Many movie producers of yesteryear can teach their present counterparts a thing or two concerning the art of good story telling. They knew the ultimate issue was to tell an entertaining story and were light on the tricks in doing so. Not so today. We have special effects galore. Don't misunderstand me I'm not opposed to the sensational advancements that's achieved in filmology but I would however strongly suggest an unwise degree of the use of such can perhaps be counter-productive--to the end-- the story takes the back seat.
The special effects....the props and the great many visual supports portray in as real way as possible how something in reality would appear. I'd question it's importance yes even in regard to films meant to be visually exciting. While a certain measure of graphic imagery can be fine at what point does it become rather a distraction--or can it ever be said to be that at all? I'd say yes in the affirmative. Special effects departments can create wonders but I'd put a far more focus on leaving most things to the power of the imagination. I'd contend that by forcing people to imagine it could be said that you're involving and engaging one's audience making them feel like a participant in the drama---in other words you're not putting them to sleep.

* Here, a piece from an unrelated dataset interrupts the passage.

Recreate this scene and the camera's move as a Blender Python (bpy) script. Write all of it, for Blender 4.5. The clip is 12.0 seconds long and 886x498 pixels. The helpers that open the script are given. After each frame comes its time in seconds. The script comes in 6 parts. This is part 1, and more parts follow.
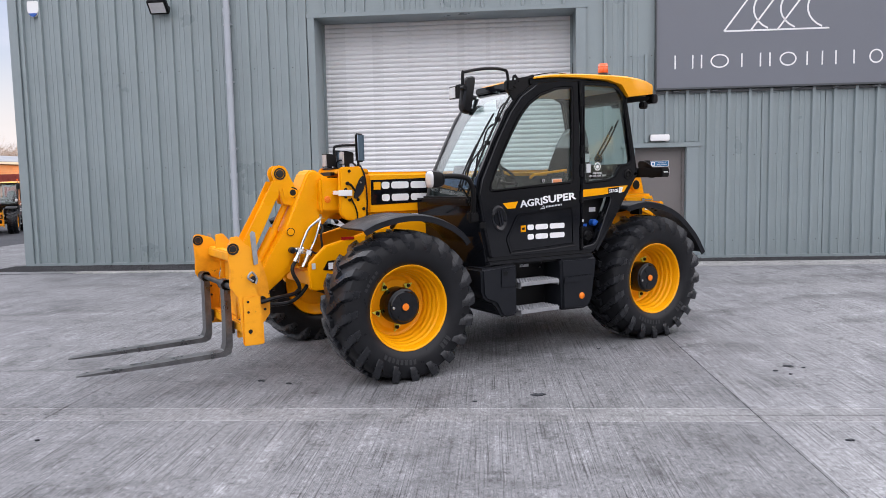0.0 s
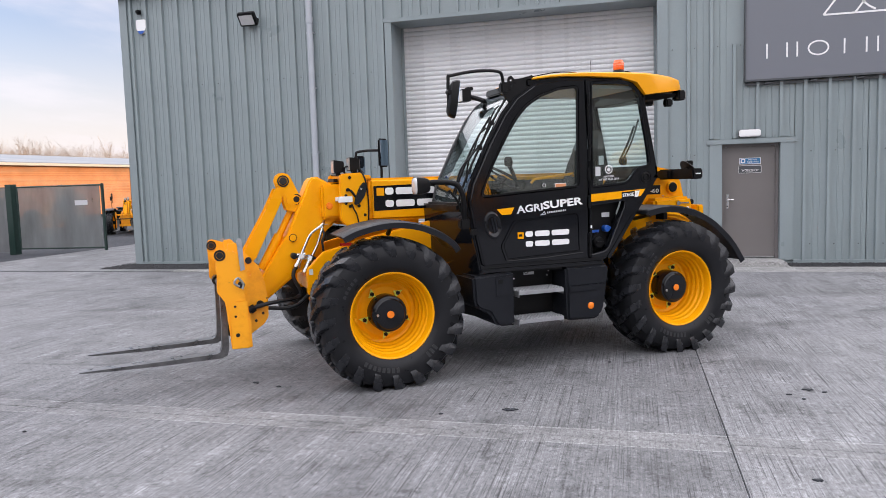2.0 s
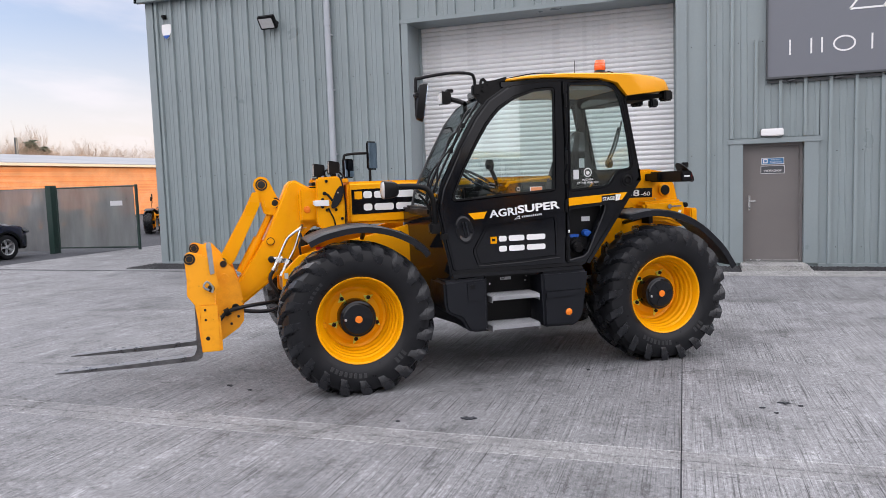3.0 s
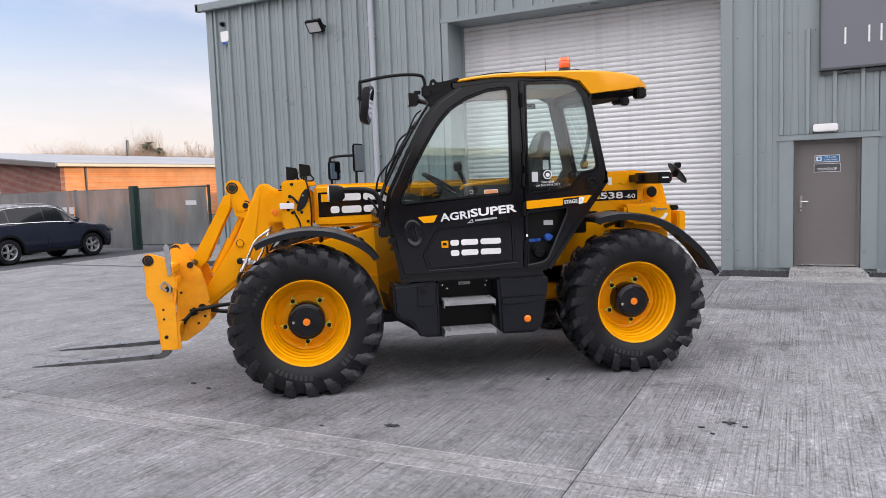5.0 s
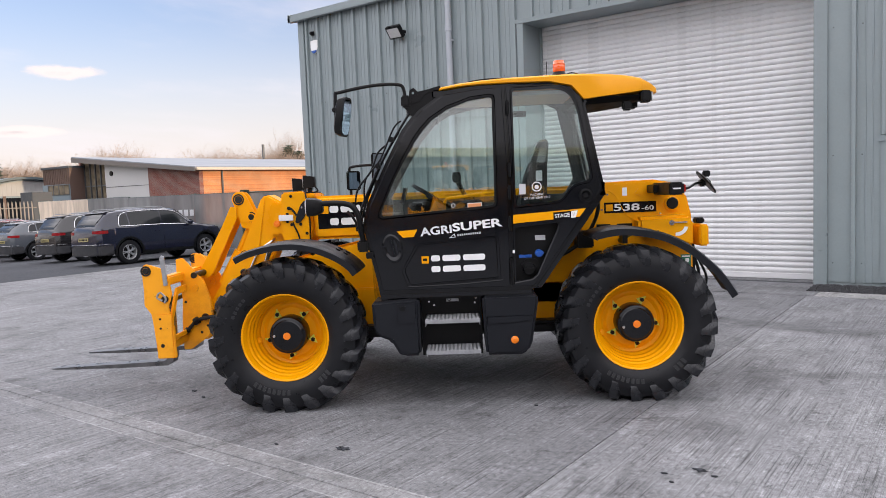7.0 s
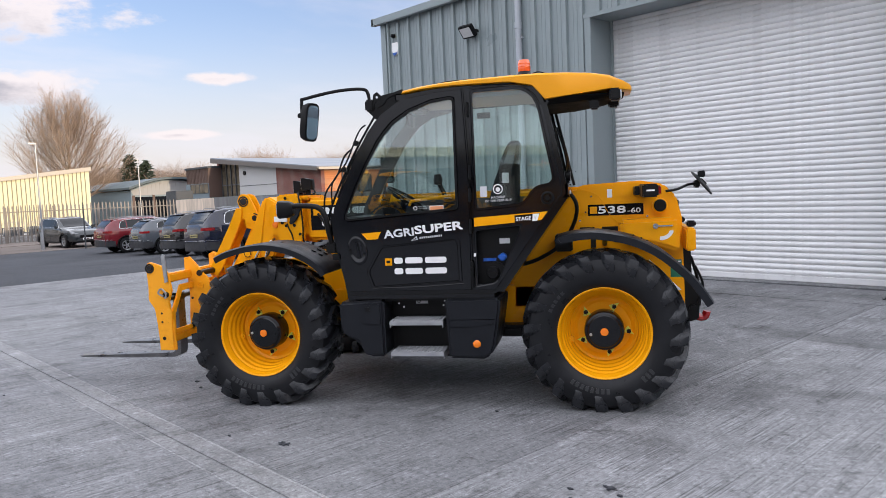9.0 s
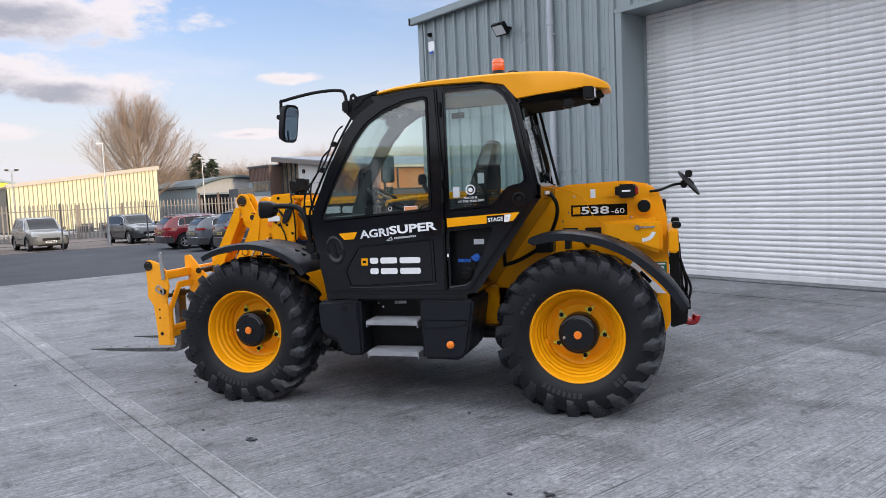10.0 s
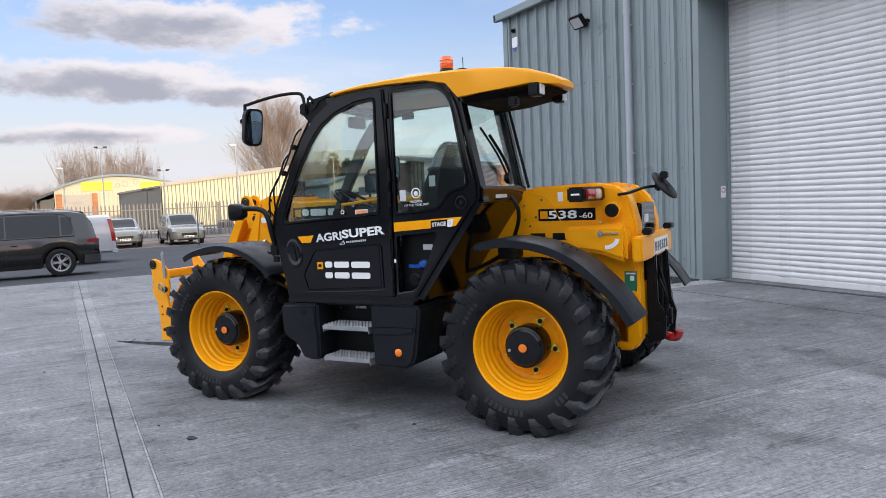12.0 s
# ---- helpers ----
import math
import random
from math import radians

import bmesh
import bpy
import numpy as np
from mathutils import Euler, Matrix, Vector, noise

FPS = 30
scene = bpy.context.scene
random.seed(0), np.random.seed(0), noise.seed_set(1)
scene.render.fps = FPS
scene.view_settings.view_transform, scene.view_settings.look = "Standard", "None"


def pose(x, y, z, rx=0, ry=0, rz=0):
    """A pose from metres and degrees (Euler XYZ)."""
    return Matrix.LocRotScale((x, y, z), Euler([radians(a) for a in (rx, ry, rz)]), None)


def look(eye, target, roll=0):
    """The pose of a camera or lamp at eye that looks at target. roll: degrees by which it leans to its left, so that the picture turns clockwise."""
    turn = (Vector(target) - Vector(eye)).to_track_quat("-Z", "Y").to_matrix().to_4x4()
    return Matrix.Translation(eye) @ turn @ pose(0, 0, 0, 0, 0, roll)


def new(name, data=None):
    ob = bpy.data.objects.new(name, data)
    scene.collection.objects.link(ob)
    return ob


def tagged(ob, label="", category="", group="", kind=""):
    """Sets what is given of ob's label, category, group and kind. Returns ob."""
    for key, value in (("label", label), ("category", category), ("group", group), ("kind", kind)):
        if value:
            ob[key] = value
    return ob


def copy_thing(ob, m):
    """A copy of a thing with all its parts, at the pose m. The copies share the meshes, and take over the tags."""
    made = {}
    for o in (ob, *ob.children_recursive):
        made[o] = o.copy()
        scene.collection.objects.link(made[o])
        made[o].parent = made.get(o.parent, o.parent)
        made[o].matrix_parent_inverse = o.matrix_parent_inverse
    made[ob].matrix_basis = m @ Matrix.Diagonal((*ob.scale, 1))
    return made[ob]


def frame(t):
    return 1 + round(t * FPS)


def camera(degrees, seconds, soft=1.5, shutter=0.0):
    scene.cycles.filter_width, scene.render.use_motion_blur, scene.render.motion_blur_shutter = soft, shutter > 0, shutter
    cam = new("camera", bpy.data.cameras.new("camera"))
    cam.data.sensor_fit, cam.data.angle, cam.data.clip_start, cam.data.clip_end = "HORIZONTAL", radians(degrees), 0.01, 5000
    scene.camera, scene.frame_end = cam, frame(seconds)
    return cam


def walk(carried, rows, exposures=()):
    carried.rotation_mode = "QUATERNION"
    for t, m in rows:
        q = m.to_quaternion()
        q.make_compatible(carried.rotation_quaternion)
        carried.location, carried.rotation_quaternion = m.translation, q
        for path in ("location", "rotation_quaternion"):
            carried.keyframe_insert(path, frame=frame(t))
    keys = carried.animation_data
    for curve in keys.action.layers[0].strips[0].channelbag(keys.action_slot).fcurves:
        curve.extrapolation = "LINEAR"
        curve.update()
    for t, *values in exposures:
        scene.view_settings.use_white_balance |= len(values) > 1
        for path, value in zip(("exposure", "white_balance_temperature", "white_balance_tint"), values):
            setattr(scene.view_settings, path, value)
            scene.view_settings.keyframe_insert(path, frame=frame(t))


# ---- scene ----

Wouldn't it be a better way to leave a few of the blanks open allowing viewers to fill them in as they see fit? To cite one example, the 1948 film, "The Rope" we see this demonstrated. The story goes a couple of college students sought to justify the committing of a homicide of a fellow student to their professor. He comes to the realization that they've placed the corpse--the victim of their crime in a chest a few feet away. The professor walks over to the chest, swings it open and the next shot we see his shocked expression as he looks within upon its gruesome contents.
Keep in mind the body is never seen and it's left totally over to the power of the imagination . I recall the late, Jimmy Stewart discussing this film. He stated people all the time would tell him they'd swear that they saw a body in the box--but nope they did not. All was left to the imagination. They got so caught up in the story their minds filled in the blanks. Would not achievng such an effect subliminally be for the most part more effective not to mention a lot less expense on the film makers budget?
In doing a body in the box scene today modern film makers would have us look down into the eyes of some rotted out corpse. Would it be surprising that ones who like to take realism to the extreme may want some day to have the smell and scent of decay to be sent out the air vents of your viewing theatre? Could patrons at a certain point in the future say quite literally that a particular movie stunk? One might say that such could be acceptable as long as it was followed by a lovely fragrance of flowers. Even so I'd hope not. I wouldn't want to take the chance, knowing my stomach like I do and none would be too keen wanting to gaze upon and smell my chow eaten a brief span of time before. It might stink but I guess I could tell you it's just a part of the movie.